HMS Caroline is a 3,700-ton veteran light cruiser, the last remaining vessel from the World War One Battle of Jutland and is presently a floating five-star museum located at Alexandra Dock, Belfast.
HMS Caroline serves as a monument to the 10,000 Irishmen who lost their lives at sea between 1914 and 1918.
As part of a continuing restoration project, funded by the Heritage Lottery Fund with support from Department for the Economy and Tourism NI, it was planned to move HMS Caroline from her moorings in Alexandra Dock, Belfast to Harland & Wolff dry dock Belfast for the first time in 32 years to complete all underwater refurbishment.
The planned work included grit blasting of the hull and main superstructure, part of which was used as a cinema housing an audio/visual presentation of the Battle of Jutland.
LOC SCOPE OF WORK:
LOC London was instructed by Artelia UK acting on behalf of the various interested parties, including the underwriters, to provide marine and engineering consultancy to determine the feasibility of moving the vessel the short distance between her current location and the dry dock. We were subsequently instructed to attend the departure from Alexandra Dock.

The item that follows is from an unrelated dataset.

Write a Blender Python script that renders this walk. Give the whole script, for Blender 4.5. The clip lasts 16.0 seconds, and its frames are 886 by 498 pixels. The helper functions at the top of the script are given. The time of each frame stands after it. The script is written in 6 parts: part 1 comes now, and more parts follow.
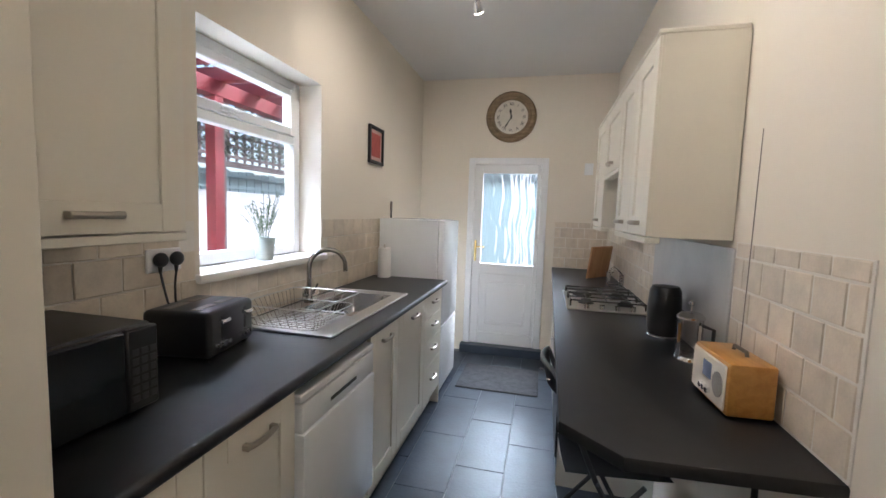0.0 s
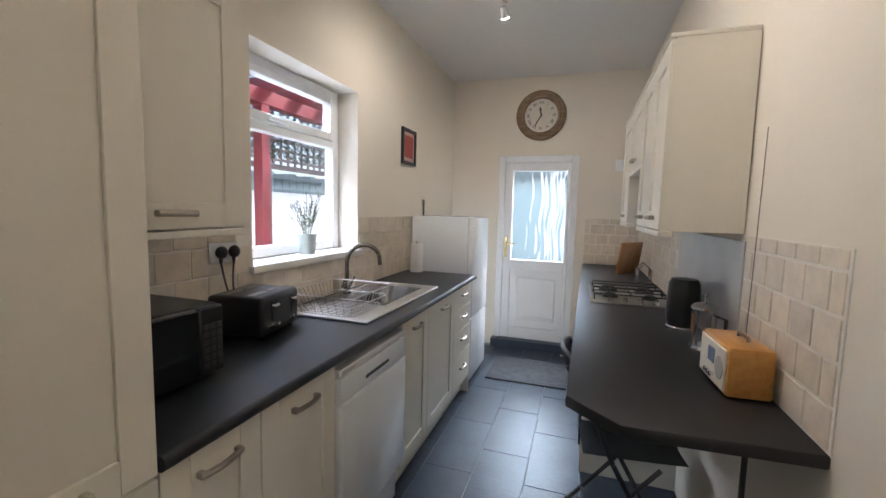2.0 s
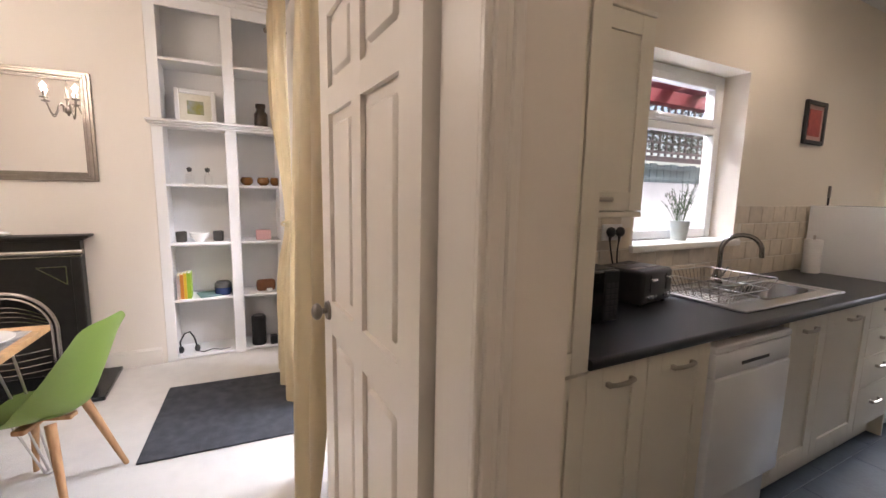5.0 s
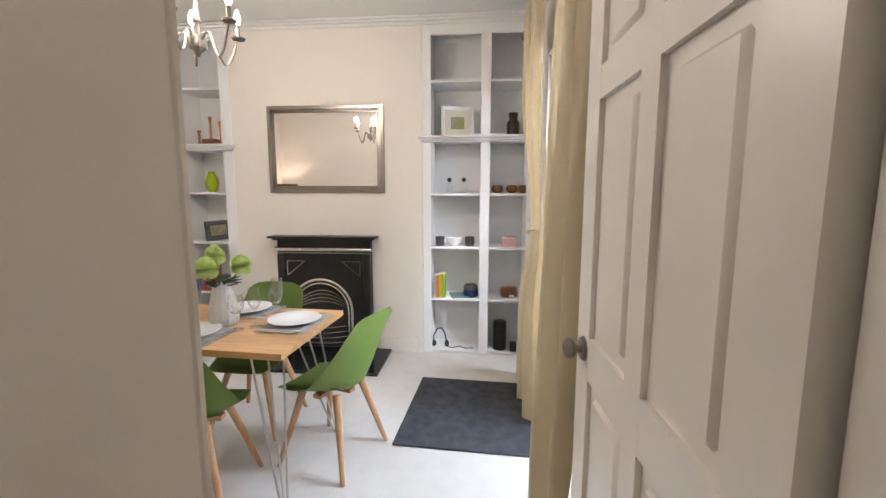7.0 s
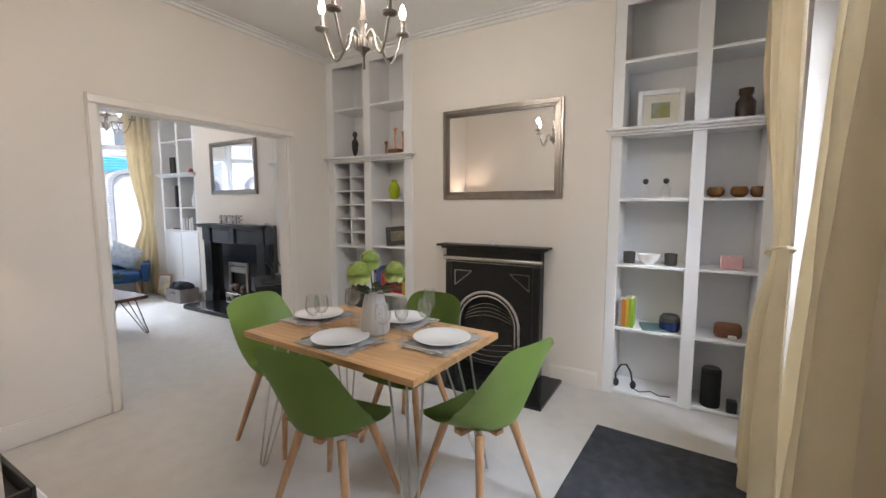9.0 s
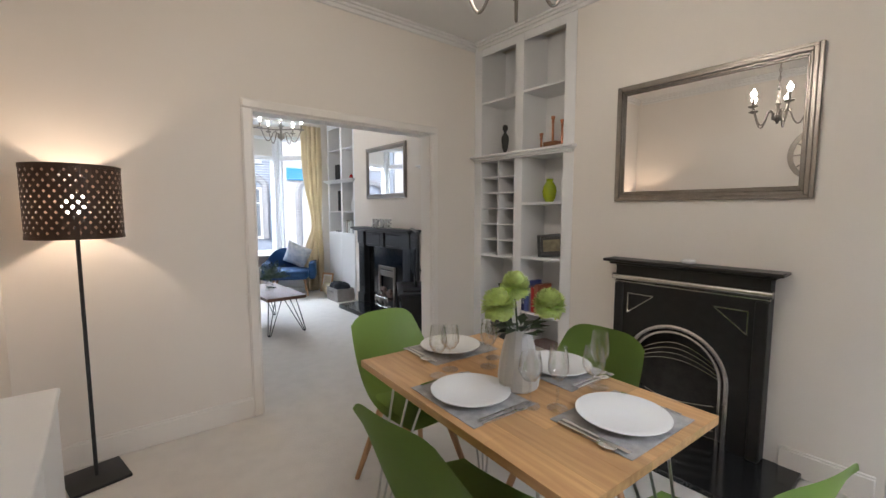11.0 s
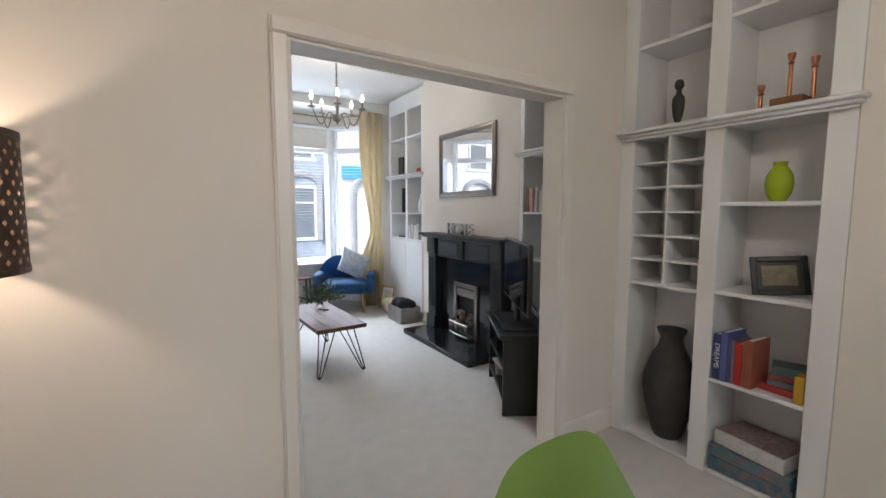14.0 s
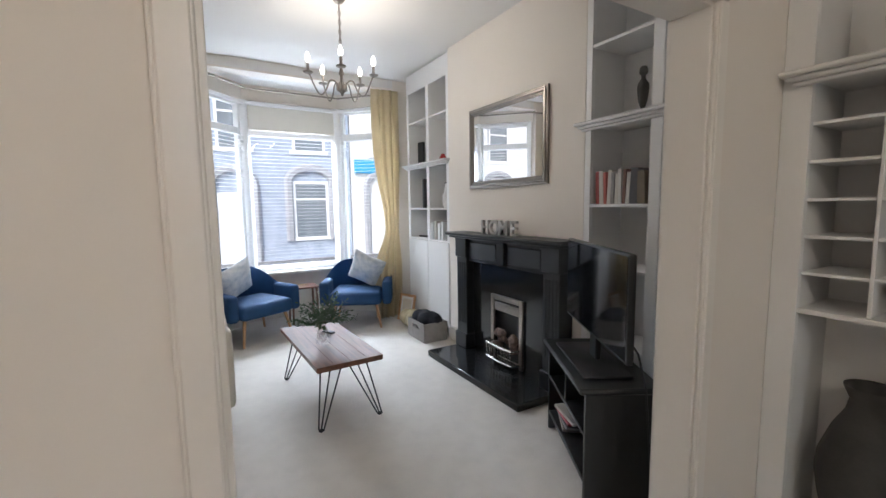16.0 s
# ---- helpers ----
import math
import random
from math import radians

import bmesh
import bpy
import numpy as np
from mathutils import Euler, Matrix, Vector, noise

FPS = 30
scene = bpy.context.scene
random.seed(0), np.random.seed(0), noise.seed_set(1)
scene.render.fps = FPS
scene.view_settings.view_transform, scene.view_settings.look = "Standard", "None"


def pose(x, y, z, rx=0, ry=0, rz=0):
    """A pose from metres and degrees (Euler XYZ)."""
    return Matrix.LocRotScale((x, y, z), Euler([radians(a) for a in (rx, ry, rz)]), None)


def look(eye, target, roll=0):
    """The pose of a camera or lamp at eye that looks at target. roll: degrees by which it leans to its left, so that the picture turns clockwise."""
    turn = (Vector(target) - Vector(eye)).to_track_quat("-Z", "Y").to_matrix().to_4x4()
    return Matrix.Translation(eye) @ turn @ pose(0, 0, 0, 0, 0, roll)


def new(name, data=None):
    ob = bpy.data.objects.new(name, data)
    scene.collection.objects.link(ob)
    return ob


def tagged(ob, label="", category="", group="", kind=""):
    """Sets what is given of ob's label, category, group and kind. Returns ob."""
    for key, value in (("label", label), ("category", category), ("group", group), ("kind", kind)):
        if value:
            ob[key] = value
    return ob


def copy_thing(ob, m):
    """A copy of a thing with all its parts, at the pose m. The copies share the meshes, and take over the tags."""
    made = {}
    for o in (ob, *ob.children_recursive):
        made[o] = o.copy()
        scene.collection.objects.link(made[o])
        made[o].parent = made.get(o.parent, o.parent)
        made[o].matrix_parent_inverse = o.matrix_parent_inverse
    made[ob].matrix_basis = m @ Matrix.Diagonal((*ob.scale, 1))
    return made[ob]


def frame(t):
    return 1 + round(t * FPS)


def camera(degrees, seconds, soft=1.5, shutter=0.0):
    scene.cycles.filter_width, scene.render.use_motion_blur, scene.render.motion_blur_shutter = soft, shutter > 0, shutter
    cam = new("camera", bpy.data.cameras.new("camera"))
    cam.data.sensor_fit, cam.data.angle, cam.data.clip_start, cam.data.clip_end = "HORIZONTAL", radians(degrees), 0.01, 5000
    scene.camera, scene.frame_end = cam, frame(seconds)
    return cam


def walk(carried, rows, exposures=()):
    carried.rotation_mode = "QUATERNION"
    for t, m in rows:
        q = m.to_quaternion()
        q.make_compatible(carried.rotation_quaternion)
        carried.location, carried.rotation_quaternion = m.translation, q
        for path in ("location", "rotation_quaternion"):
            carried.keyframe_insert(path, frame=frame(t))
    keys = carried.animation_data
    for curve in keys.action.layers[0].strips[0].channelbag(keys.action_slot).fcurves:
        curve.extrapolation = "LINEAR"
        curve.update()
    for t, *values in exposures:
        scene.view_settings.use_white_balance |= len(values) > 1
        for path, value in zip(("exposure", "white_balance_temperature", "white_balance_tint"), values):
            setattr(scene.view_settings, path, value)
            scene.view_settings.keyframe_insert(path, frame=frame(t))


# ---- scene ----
cam = camera(93.5, 16.0)
PATH = [
    (0, (0.592, 0.312, 1.454), (0.129, 2.25, 1.279), 1.9),
    (0.5, (0.564, 0.35, 1.454), (0.135, 2.296, 1.287), 1.9),
    (1, (0.568, 0.34, 1.452), (0.125, 2.283, 1.286), 1.8),
    (1.5, (0.609, 0.27, 1.452), (0.093, 2.194, 1.276), 1.6),
    (2, (0.677, 0.177, 1.451), (0.051, 2.067, 1.262), 1.4),
    (2.5, (0.734, 0.074, 1.443), (-0.022, 1.914, 1.229), 1.1),
    (3, (0.739, -0.007, 1.432), (-0.176, 1.755, 1.193), 0.9),
    (3.5, (0.75, -0.084, 1.419), (-0.352, 1.564, 1.16), 0.9),
    (4, (0.775, -0.157, 1.44), (-0.55, 1.315, 1.153), 0.9),
    (4.3, (0.783, -0.188, 1.436), (-0.693, 1.131, 1.149), 0.7),
    (4.5, (0.772, -0.207, 1.448), (-0.787, 1.011, 1.156), 1.0),
    (5, (0.77, -0.225, 1.44), (-0.992, 0.681, 1.167), 1.1),
    (5.2, (0.769, -0.227, 1.445), (-1.054, 0.548, 1.175), 1.2),
    (7.5, (0.406, -0.219, 1.435), (-1.541, -0.606, 1.195), -0.1),
    (8, (0.299, -0.216, 1.423), (-1.597, -0.812, 1.2), 0.1),
    (8.5, (0.159, -0.197, 1.409), (-1.653, -1.016, 1.201), -0.0),
    (9, (0.077, -0.219, 1.404), (-1.638, -1.229, 1.2), -0.0),
    (9.2, (0.036, -0.237, 1.395), (-1.634, -1.321, 1.199), -0.0),
    (11.5, (-0.483, -0.784, 1.414), (-1.638, -2.405, 1.229), 0.1),
    (12, (-0.545, -0.993, 1.424), (-1.617, -2.672, 1.241), 0.3),
    (12.5, (-0.619, -1.191, 1.412), (-1.634, -2.904, 1.222), 0.3),
    (13, (-0.715, -1.411, 1.416), (-1.716, -3.132, 1.231), 0.4),
    (13.5, (-0.773, -1.66, 1.415), (-1.805, -3.363, 1.236), 0.3),
    (14, (-0.807, -1.897, 1.428), (-1.871, -3.58, 1.241), 0.1),
    (14.5, (-0.896, -2.116, 1.402), (-1.991, -3.78, 1.23), -0.1),
    (15, (-0.99, -2.323, 1.413), (-2.083, -3.988, 1.225), -0.6),
    (15.5, (-1.087, -2.562, 1.411), (-2.157, -4.241, 1.22), -0.6),
    (16, (-1.16, -2.765, 1.416), (-2.162, -4.484, 1.208), -0.8),
]
EXPOSURES = [(0, 1.42, 5650, 12), (3.2, 1.30, 5650, 12), (4.0, 1.28, 5950, 17), (5.2, 0.92, 6450, 21), (7.3, 0.84, 5900, 12), (9.2, 0.34, 5900, 12), (11.5, 0.14, 5950, 11), (14, 0.12, 5900, 10), (16, 0.10, 6050, 11)]
walk(cam, [(t, look(eye, target, roll)) for t, eye, target, roll in PATH], EXPOSURES)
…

Simon Pollard, a senior naval architect and Paul Hall, master mariner, attended the vessel to survey the structural strength and watertight integrity of the vessel and to determine the risks, method and remedial work required to allow the vessel to be moved from her present floating location to the dry dock. We also checked with Harland and Wolff their operation and the location of the positioning of the vessel in the dry dock. The actual dry docking and location of blocks was not part of our remit but recommendations were made to our client with respect to hull thickness checks and positioning of the vessel in the dry dock.
Kamrul Islam, master mariner, attended for the towage. He confirmed that the preparations of HMS Caroline were complete and that the local harbour tugs were suitable.
The internal water-tight subdivision integrity of the vessel had been compromised by the installation of fire detection systems and modern lighting cable ducts through once watertight bulkheads. The two upper decks were kitted out with memorabilia and soft furnishings on display to the public. Various spaces had expensive audio/visual and inter-active equipment installed.
On her moorings, the vessel relied on shore power for fire detection and shore water for the fire main and general services. The vessel had one bilge pump in operation to control a minor leak. Our main safety concerns for the tow were the on board access (lighting) and fire detection once the shore services were disconnected. We also discussed means to control any ingress of water in any of the various compartments. It was agreed to place two generators and five submersible pumps in various locations.
We also briefed the curator on general dry dock procedures so that preparations could be made to remove, secure and protect the various museum exhibits and to protect the soft furnishings and equipment from the grit blasting and other potential mechanical damage.
The vessel was successfully towed from Alexandra dock to the Harland and Wolff dry dock.